▶ [Stated exercise]
Search the data below for the word "Continue" and copy each line that holds it.

Rows from a dataset of clips and code:
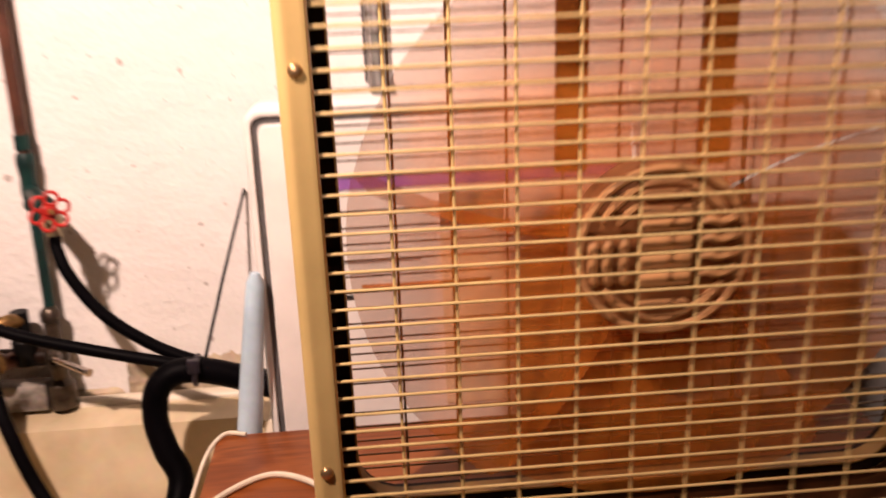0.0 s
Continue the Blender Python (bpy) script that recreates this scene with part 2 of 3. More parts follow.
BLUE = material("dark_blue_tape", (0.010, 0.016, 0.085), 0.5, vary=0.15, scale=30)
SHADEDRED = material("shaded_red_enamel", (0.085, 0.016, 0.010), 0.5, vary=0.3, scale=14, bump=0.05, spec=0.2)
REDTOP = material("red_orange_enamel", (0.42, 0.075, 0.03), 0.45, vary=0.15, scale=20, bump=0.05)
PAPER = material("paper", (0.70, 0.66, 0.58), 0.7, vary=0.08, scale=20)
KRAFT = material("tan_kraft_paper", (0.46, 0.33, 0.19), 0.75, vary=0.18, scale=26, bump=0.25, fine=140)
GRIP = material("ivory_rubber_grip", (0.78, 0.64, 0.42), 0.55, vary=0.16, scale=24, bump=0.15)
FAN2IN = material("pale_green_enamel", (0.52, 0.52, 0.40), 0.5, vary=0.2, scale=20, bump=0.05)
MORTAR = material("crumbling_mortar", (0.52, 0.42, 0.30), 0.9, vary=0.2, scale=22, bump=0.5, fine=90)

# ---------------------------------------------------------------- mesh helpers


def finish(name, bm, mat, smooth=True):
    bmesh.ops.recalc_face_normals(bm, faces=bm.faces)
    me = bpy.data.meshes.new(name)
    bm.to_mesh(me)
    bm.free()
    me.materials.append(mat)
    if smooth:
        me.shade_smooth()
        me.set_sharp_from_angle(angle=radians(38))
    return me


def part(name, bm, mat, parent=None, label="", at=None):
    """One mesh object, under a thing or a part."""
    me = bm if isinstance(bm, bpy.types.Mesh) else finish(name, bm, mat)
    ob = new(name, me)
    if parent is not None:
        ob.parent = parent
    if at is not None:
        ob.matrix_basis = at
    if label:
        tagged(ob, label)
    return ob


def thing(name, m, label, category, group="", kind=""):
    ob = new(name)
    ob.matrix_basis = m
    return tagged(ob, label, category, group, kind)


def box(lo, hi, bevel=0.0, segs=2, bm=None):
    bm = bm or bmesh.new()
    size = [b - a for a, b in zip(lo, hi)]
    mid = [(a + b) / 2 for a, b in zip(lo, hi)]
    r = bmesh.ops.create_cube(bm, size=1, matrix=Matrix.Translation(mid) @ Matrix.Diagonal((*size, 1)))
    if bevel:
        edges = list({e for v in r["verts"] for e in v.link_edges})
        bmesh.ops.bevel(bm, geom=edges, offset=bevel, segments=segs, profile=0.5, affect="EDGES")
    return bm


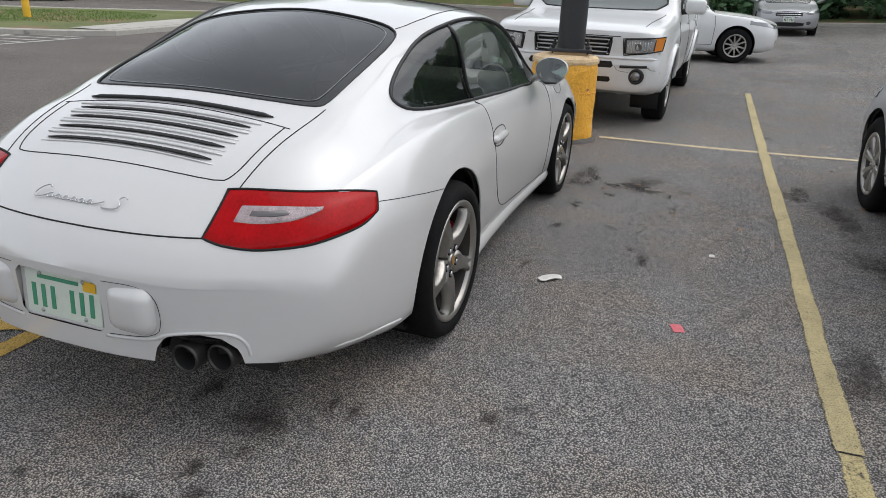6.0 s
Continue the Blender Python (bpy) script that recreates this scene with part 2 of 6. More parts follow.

▶ [Result for this task]
Continue the Blender Python (bpy) script that recreates this scene with part 2 of 3. More parts follow.
Continue the Blender Python (bpy) script that recreates this scene with part 2 of 6. More parts follow.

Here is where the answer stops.